Auch für den Sozialleistungsbereich, der mit 1,2 Milliarde Mark mehr als ein Drittel der konsumtiven Ausgaben ausmacht, geht die Prognose von einem „Nullwachstum“ aus. Bisher hatte das Sozialresssort mit 5 Prozent Ausgabenwachstum prognostiziert, das Finanzressort wollte dies auf 3 Prozent begrenzt wissen. Da es sich weitgehend um gesetzliche Ansprüche handelt, sei die Null unter dem Strich eine „höchst gewagte Annahme“, erklärte SPD-Verhandler Detlev Albers dazu. Der neueste Controlling-Bericht für die Sozialausgaben deute aber darauf hin, daß das Nullwachstum zumindest für 1999 erreicht werden könne.
Am Hochschul-Investitionsprogramm soll festgehalten werden, da fehlen aber noch 400 Millionen Mark. Die Zuschüsse für die BSAG sollen „nachhaltig verringert“ werden, gegebenenfalls unter Gewinnung „strategischer Partner“, d.h. der Privatisierung der BSAG. Angehoben werden sollen die Eckwerte für Bildung und Kultur.

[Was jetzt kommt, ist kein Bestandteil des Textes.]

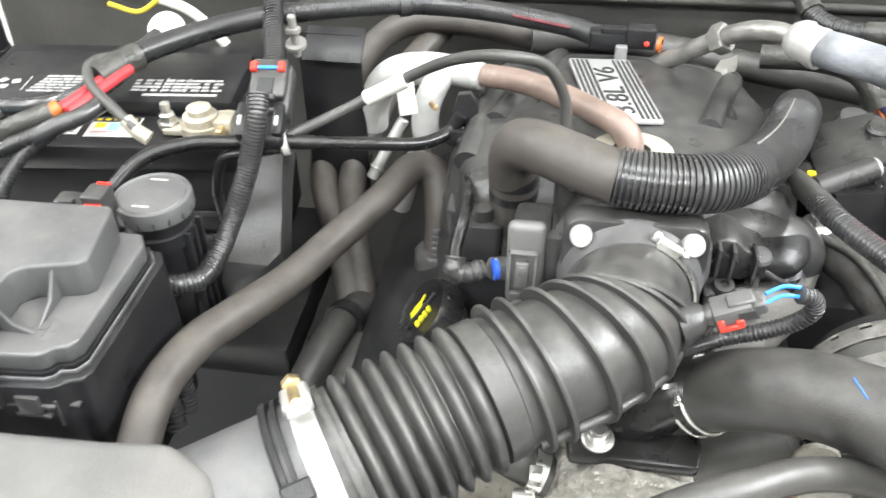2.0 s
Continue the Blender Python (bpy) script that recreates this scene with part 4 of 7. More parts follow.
cable = thing("vacuum_hose", (-0.30, 0.62, 1.02), "thin black hose arching over the silver sleeve", "hose")
part("hose", tube([(-0.505, 0.632, 1.036), (-0.455, 0.655, 1.055), (-0.400, 0.665, 1.085), (-0.350, 0.645, 1.118), (-0.302, 0.620, 1.136), (-0.272, 0.635, 1.122), (-0.255, 0.640, 1.092), (-0.250, 0.633, 1.06), (-0.248, 0.62, 1.035)], 0.0052, 14, 0.004), rubber_grey, cable)
part("white_wrap", tube([(-0.436, 0.660, 1.065), (-0.418, 0.663, 1.074), (-0.398, 0.664, 1.085)], 0.0074, 14, 0.004), white_wire, cable, "white tape wrap")
tubeh = thing("brake_vacuum_line", (-0.5, 0.62, 1.0), "black plastic line held by a pale tie", "pipe")
part("line", tube([(-0.655, 0.520, 0.99), (-0.648, 0.545, 1.015), (-0.628, 0.580, 1.033), (-0.59, 0.602, 1.039), (-0.550, 0.610, 1.039), (-0.506, 0.622, 1.036), (-0.431, 0.645, 1.026), (-0.385, 0.675, 1.012), (-0.362, 0.698, 1.014), (-0.352, 0.702, 1.03)], 0.0066, 14, 0.004), gloss_black, tubeh)
part("second_line", tube([(-0.565, 0.600, 0.93), (-0.572, 0.602, 0.99), (-0.560, 0.606, 1.024), (-0.535, 0.612, 1.028), (-0.51, 0.62, 1.030)], 0.0055, 12, 0.004), gloss_black, tubeh)
part("tie", lathe(((0.010, -0.003), (0.012, -0.003), (0.012, 0.003), (0.010, 0.003)), basis((-0.507, 0.625, 1.035), (1, 0.3, 0.1)) @ Matrix.Diagonal((1, 1.3, 1, 1)), 20, False), white_wire, tubeh, "pale cable tie")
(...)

„Erleichternd für die Umsetzung des restriktiven Ausgabenkurses muß sich auswirken“, formuliert das vom Finanzsenator vorgelegte Papier recht ultimativ, daß durch das Investitions-Sonder-Programm (ISP) „Beschäftigungseffekte“ eintreten – das war bisher nicht der Fall – und dadurch die Ausgaben für Sozialhilfe und Arbeitsmarktpolitik „deutlich“ sinken.
Auf die kommende Woche vertagt haben die Koalitionsverhandler ihren Streit um die „Bundesratsklausel“. (vgl. Bericht auch Seite 6) Während die beiden Seiten auf der gemeinsamen Pressekonferenz ausdrücklich das „fröhliche Klima“ der Verhandlungen lobten, fütterten sie die Agenturen in Telefon-Interviews mit streitbaren formulierungen. Das künftige Verhalten Bremens im Bundesrat ist „ein Knackpunkt“ in den Koalitionsverhandlungen mit der Bremer CDU, meinte so SPD-Regierungschef Henning Scherf: „Wir wollen das abgewogen und für das Land vorteilhaft lösen.“ „Rein rechnerisch haben wir auch eine Mehrheit für Rot-Grün in der Bürgerschaft, die es in dieser Weise bisher nicht gab“, erinnerte Parteichef Detlev Albers. Der CDU-Spitzenkandidat Hartmut Perschau habe „im Vorfeld des Wahlkampfes gesagt, den Christdemokraten geht es darum, eine Sperrminorität gegen die rot-grüne Bundesregierung in Bonn aufzubauen.“ Das darf für Albers aber nicht sein nach diesem Wahlergebnis.
Rot-grüne Gedankenspiele in der Bremer SPD nannte Neumann „Theaterdonner im Vorfeld der Koalitionsverhandlungen“. Aber „ein Abstimmungsverhalten im Bundesrat, das sich am Wohl des Bundeslandes orientiert, wäre vorstellbar.“ K.W.